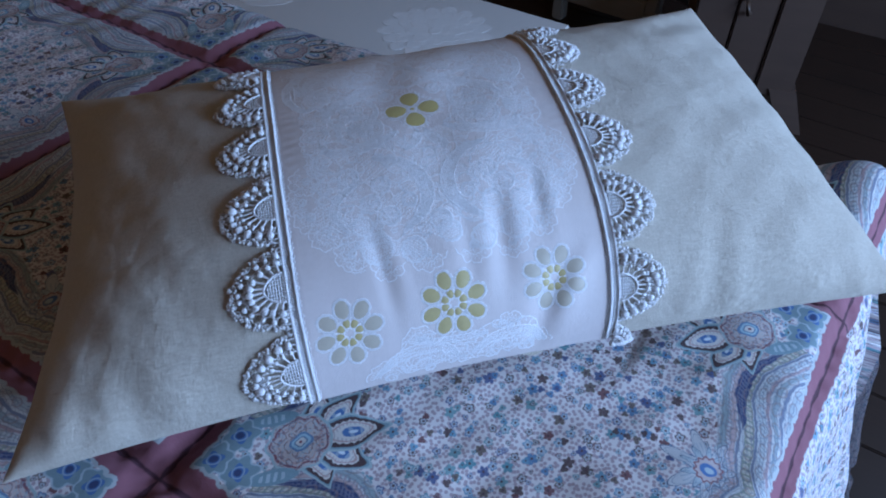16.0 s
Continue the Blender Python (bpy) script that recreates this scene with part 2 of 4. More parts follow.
    p.lay(zone * doodle.under(-0.8, 0.15) * 0.5, (0.14, 0.17, 0.24))
    # five lotus petals round the medallion's head
    def petal(angle, reach, long, wide):
        ca, sa = math.cos(angle), math.sin(angle)
        x, y = d - 0.101, e
        along, across = x * ca + y * sa - reach, y * ca - x * sa
        taper = 1.0 - (along / long).max(0.0) * 0.55
        return hypot(along / long, across / (taper.max(0.2) * wide)) + ((along / long).max(0.0)) * 0.10 + wob2 * 60.0, along

    for angle, reach, long, wide in ((1.36, 0.019, 0.0155, 0.0090), (0.70, 0.022, 0.0175, 0.0095), (0.0, 0.026, 0.0205, 0.0100)):
        k, along = petal(angle, reach, long, wide)
        p.lay(k.under(1.42, 0.06), (0.34, 0.42, 0.44))
        p.lay(k.under(1.26, 0.05), teal)
        p.lay(k.under(1.15, 0.05), brown)
        p.lay((k + ((along * 1500.0).sin() * 0.05)).under(0.88, 0.05), cream)
        p.lay((along * 2600.0).sin().under(-0.3, 0.6) * (k - 0.66).abs().under(0.12, 0.05) * 0.45, (0.24, 0.20, 0.24))
        p.lay((k - 0.72).abs().under(0.05, 0.04) * 0.8, rose)
        p.lay(k.under(0.40, 0.05), blue)
        p.lay(k.under(0.40, 0.05) * (along * 900.0).sin().under(-0.5, 0.3) * 0.6, pale)
        p.lay(k.under(0.14, 0.05), (0.6, 0.66, 0.72))
    # body of the medallion
    body = hypot((d - 0.092) / 0.0205, e / 0.0195) + ((e.angle(d - 0.092)) * 9.0).cos() * 0.035
    p.lay(body.under(1.08, 0.03), (0.32, 0.40, 0.42))
    p.lay(body.under(1.0, 0.03), (0.48, 0.39, 0.37))
    p.lay((body - 0.90 - ((d * 700.0).sin() * 0.03)).abs().under(0.035, 0.03), maroon)
    p.lay((body - 0.72 - ((d * 700.0 + 1.0).sin() * 0.05)).abs().under(0.03, 0.03), rose)
    leafy = hypot((d - 0.074) / 0.017, (e - 0.0215) / 0.0055)
    p.lay(leafy.under(1.0, 0.06), teal)
    p.lay(leafy.under(0.6, 0.06) * ((d * 1300.0).sin().under(0.0, 0.5)), pale)
    eye = ((d - 0.093).abs() / 0.0105 + e / 0.0090).max(hypot((d - 0.093) / 0.0085, e / 0.0075)) + wob2 * 40.0
    p.lay(eye.under(1.0, 0.06), (0.14, 0.22, 0.34))
    p.lay(eye.under(0.78, 0.06), (0.33, 0.46, 0.54))
    p.lay(eye.under(0.55, 0.06), (0.16, 0.22, 0.3))
    p.lay(eye.under(0.42, 0.06), cream)
    p.lay(eye.under(0.16, 0.06), maroon)
    inside = body.under(1.0, 0.03) * eye.op("GREATER_THAN", 1.0)
    p.lay(inside * doodle.under(-0.45, 0.3) * 0.65, (0.17, 0.10, 0.13))
    p.lay(inside * (p.noise(metric, 110.0, 2) * 60.0).sin().under(-0.6, 0.3) * 0.5, (0.30, 0.40, 0.46))
    # three flowers at the corner
    for fd, fe in ((0.053, 0.0135), (0.036, 0.0)):
        k = hypot(d - fd, e - fe)
        lobes = ((e - fe).angle(d - fd) * 6.0).cos() * 0.0018 + 0.0115
        p.lay((k - lobes).under(0.0, 0.001), (0.19, 0.26, 0.29))
        p.lay((k - lobes).abs().under(0.0008, 0.0006) * 0.8, pale)
        p.lay((k - ((e - fe).angle(d - fd) * 4.0).cos() * 0.0012).under(0.0056, 0.0008), blue)
        p.lay((k - 0.0040).abs().under(0.0005, 0.0006) * 0.6, pale)
        p.lay(k.under(0.0026, 0.0008), navy)
    # mauve sashing with a scalloped, light edge
    wave = ((M * 260.0 + wob2 * 1500.0).sin().abs()) * 0.0020
    top = u.under(2.035, 0.004)
    band = m + wave - wob * 0.6 + (1.0 - top)
    width = 0.0118 + d.under(0.05, 0.03) * 0.004
    p.lay((band - width - 0.0030).under(0.0, 0.0008), (0.40, 0.42, 0.43))
    p.lay((band - width - 0.0005).under(0.0, 0.0008), (0.25, 0.098, 0.125))
    p.lay((m + wob2 * 0.5).under(0.0016, 0.0012) * 0.85 * top, (0.05, 0.02, 0.03))
    # a long, soft-edged brown patch beside the cushion
    su, sv = (u - 1.632) * 0.33, (v + 0.325) * PITCH_B
    p.lay(hypot((su + sv * 0.08) / 0.0045, sv / 0.022).under(1.0, 0.9) * 0.7, (0.10, 0.06, 0.045))
    p.bump(p.noise(metric, 30.0, 4), 0.004, 0.4)
    p.bump(p.noise(metric, 900.0, 2), 0.0004, 0.4)
    return p.mat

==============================

> **REQUIRED TASK**: Copy out all the data exactly; skip the pictures.

> **SOLUTION TO THE PROBLEM**:
16.0 s
Continue the Blender Python (bpy) script that recreates this scene with part 2 of 4. More parts follow.
    p.lay(zone * doodle.under(-0.8, 0.15) * 0.5, (0.14, 0.17, 0.24))
    # five lotus petals round the medallion's head
    def petal(angle, reach, long, wide):
        ca, sa = math.cos(angle), math.sin(angle)
        x, y = d - 0.101, e
        along, across = x * ca + y * sa - reach, y * ca - x * sa
        taper = 1.0 - (along / long).max(0.0) * 0.55
        return hypot(along / long, across / (taper.max(0.2) * wide)) + ((along / long).max(0.0)) * 0.10 + wob2 * 60.0, along

    for angle, reach, long, wide in ((1.36, 0.019, 0.0155, 0.0090), (0.70, 0.022, 0.0175, 0.0095), (0.0, 0.026, 0.0205, 0.0100)):
        k, along = petal(angle, reach, long, wide)
        p.lay(k.under(1.42, 0.06), (0.34, 0.42, 0.44))
        p.lay(k.under(1.26, 0.05), teal)
        p.lay(k.under(1.15, 0.05), brown)
        p.lay((k + ((along * 1500.0).sin() * 0.05)).under(0.88, 0.05), cream)
        p.lay((along * 2600.0).sin().under(-0.3, 0.6) * (k - 0.66).abs().under(0.12, 0.05) * 0.45, (0.24, 0.20, 0.24))
        p.lay((k - 0.72).abs().under(0.05, 0.04) * 0.8, rose)
        p.lay(k.under(0.40, 0.05), blue)
        p.lay(k.under(0.40, 0.05) * (along * 900.0).sin().under(-0.5, 0.3) * 0.6, pale)
        p.lay(k.under(0.14, 0.05), (0.6, 0.66, 0.72))
    # body of the medallion
    body = hypot((d - 0.092) / 0.0205, e / 0.0195) + ((e.angle(d - 0.092)) * 9.0).cos() * 0.035
    p.lay(body.under(1.08, 0.03), (0.32, 0.40, 0.42))
    p.lay(body.under(1.0, 0.03), (0.48, 0.39, 0.37))
    p.lay((body - 0.90 - ((d * 700.0).sin() * 0.03)).abs().under(0.035, 0.03), maroon)
    p.lay((body - 0.72 - ((d * 700.0 + 1.0).sin() * 0.05)).abs().under(0.03, 0.03), rose)
    leafy = hypot((d - 0.074) / 0.017, (e - 0.0215) / 0.0055)
    p.lay(leafy.under(1.0, 0.06), teal)
    p.lay(leafy.under(0.6, 0.06) * ((d * 1300.0).sin().under(0.0, 0.5)), pale)
    eye = ((d - 0.093).abs() / 0.0105 + e / 0.0090).max(hypot((d - 0.093) / 0.0085, e / 0.0075)) + wob2 * 40.0
    p.lay(eye.under(1.0, 0.06), (0.14, 0.22, 0.34))
    p.lay(eye.under(0.78, 0.06), (0.33, 0.46, 0.54))
    p.lay(eye.under(0.55, 0.06), (0.16, 0.22, 0.3))
    p.lay(eye.under(0.42, 0.06), cream)
    p.lay(eye.under(0.16, 0.06), maroon)
    inside = body.under(1.0, 0.03) * eye.op("GREATER_THAN", 1.0)
    p.lay(inside * doodle.under(-0.45, 0.3) * 0.65, (0.17, 0.10, 0.13))
    p.lay(inside * (p.noise(metric, 110.0, 2) * 60.0).sin().under(-0.6, 0.3) * 0.5, (0.30, 0.40, 0.46))
    # three flowers at the corner
    for fd, fe in ((0.053, 0.0135), (0.036, 0.0)):
        k = hypot(d - fd, e - fe)
        lobes = ((e - fe).angle(d - fd) * 6.0).cos() * 0.0018 + 0.0115
        p.lay((k - lobes).under(0.0, 0.001), (0.19, 0.26, 0.29))
        p.lay((k - lobes).abs().under(0.0008, 0.0006) * 0.8, pale)
        p.lay((k - ((e - fe).angle(d - fd) * 4.0).cos() * 0.0012).under(0.0056, 0.0008), blue)
        p.lay((k - 0.0040).abs().under(0.0005, 0.0006) * 0.6, pale)
        p.lay(k.under(0.0026, 0.0008), navy)
    # mauve sashing with a scalloped, light edge
    wave = ((M * 260.0 + wob2 * 1500.0).sin().abs()) * 0.0020
    top = u.under(2.035, 0.004)
    band = m + wave - wob * 0.6 + (1.0 - top)
    width = 0.0118 + d.under(0.05, 0.03) * 0.004
    p.lay((band - width - 0.0030).under(0.0, 0.0008), (0.40, 0.42, 0.43))
    p.lay((band - width - 0.0005).under(0.0, 0.0008), (0.25, 0.098, 0.125))
    p.lay((m + wob2 * 0.5).under(0.0016, 0.0012) * 0.85 * top, (0.05, 0.02, 0.03))
    # a long, soft-edged brown patch beside the cushion
    su, sv = (u - 1.632) * 0.33, (v + 0.325) * PITCH_B
    p.lay(hypot((su + sv * 0.08) / 0.0045, sv / 0.022).under(1.0, 0.9) * 0.7, (0.10, 0.06, 0.045))
    p.bump(p.noise(metric, 30.0, 4), 0.004, 0.4)
    p.bump(p.noise(metric, 900.0, 2), 0.0004, 0.4)
    return p.mat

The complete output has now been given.